§ **Problem statement**: Transcribe the whole listing without a single picture.

§ **Supplied material**:
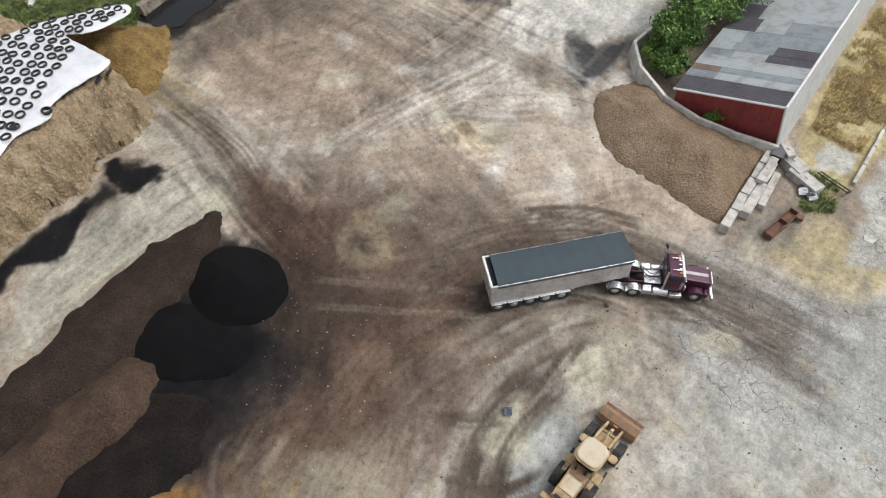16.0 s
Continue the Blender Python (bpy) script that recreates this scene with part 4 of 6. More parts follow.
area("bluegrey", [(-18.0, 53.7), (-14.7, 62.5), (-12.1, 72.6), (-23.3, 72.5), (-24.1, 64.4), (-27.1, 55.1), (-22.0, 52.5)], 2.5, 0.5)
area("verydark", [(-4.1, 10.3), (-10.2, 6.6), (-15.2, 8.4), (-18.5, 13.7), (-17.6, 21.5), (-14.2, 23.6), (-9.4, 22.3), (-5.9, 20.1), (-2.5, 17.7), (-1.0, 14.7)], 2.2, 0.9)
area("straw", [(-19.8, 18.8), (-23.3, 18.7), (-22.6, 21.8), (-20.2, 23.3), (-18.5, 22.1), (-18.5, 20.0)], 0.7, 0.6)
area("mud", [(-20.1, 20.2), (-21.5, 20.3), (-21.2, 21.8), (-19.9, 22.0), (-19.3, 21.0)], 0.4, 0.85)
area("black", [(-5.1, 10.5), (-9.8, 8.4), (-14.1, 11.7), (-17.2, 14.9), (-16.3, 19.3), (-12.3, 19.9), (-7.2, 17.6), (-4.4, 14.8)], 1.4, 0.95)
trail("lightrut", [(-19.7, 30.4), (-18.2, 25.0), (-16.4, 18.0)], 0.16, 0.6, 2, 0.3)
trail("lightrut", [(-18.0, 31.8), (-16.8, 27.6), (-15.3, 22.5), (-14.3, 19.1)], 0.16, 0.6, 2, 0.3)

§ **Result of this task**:
16.0 s
Continue the Blender Python (bpy) script that recreates this scene with part 4 of 6. More parts follow.
area("bluegrey", [(-18.0, 53.7), (-14.7, 62.5), (-12.1, 72.6), (-23.3, 72.5), (-24.1, 64.4), (-27.1, 55.1), (-22.0, 52.5)], 2.5, 0.5)
area("verydark", [(-4.1, 10.3), (-10.2, 6.6), (-15.2, 8.4), (-18.5, 13.7), (-17.6, 21.5), (-14.2, 23.6), (-9.4, 22.3), (-5.9, 20.1), (-2.5, 17.7), (-1.0, 14.7)], 2.2, 0.9)
area("straw", [(-19.8, 18.8), (-23.3, 18.7), (-22.6, 21.8), (-20.2, 23.3), (-18.5, 22.1), (-18.5, 20.0)], 0.7, 0.6)
area("mud", [(-20.1, 20.2), (-21.5, 20.3), (-21.2, 21.8), (-19.9, 22.0), (-19.3, 21.0)], 0.4, 0.85)
area("black", [(-5.1, 10.5), (-9.8, 8.4), (-14.1, 11.7), (-17.2, 14.9), (-16.3, 19.3), (-12.3, 19.9), (-7.2, 17.6), (-4.4, 14.8)], 1.4, 0.95)
trail("lightrut", [(-19.7, 30.4), (-18.2, 25.0), (-16.4, 18.0)], 0.16, 0.6, 2, 0.3)
trail("lightrut", [(-18.0, 31.8), (-16.8, 27.6), (-15.3, 22.5), (-14.3, 19.1)], 0.16, 0.6, 2, 0.3)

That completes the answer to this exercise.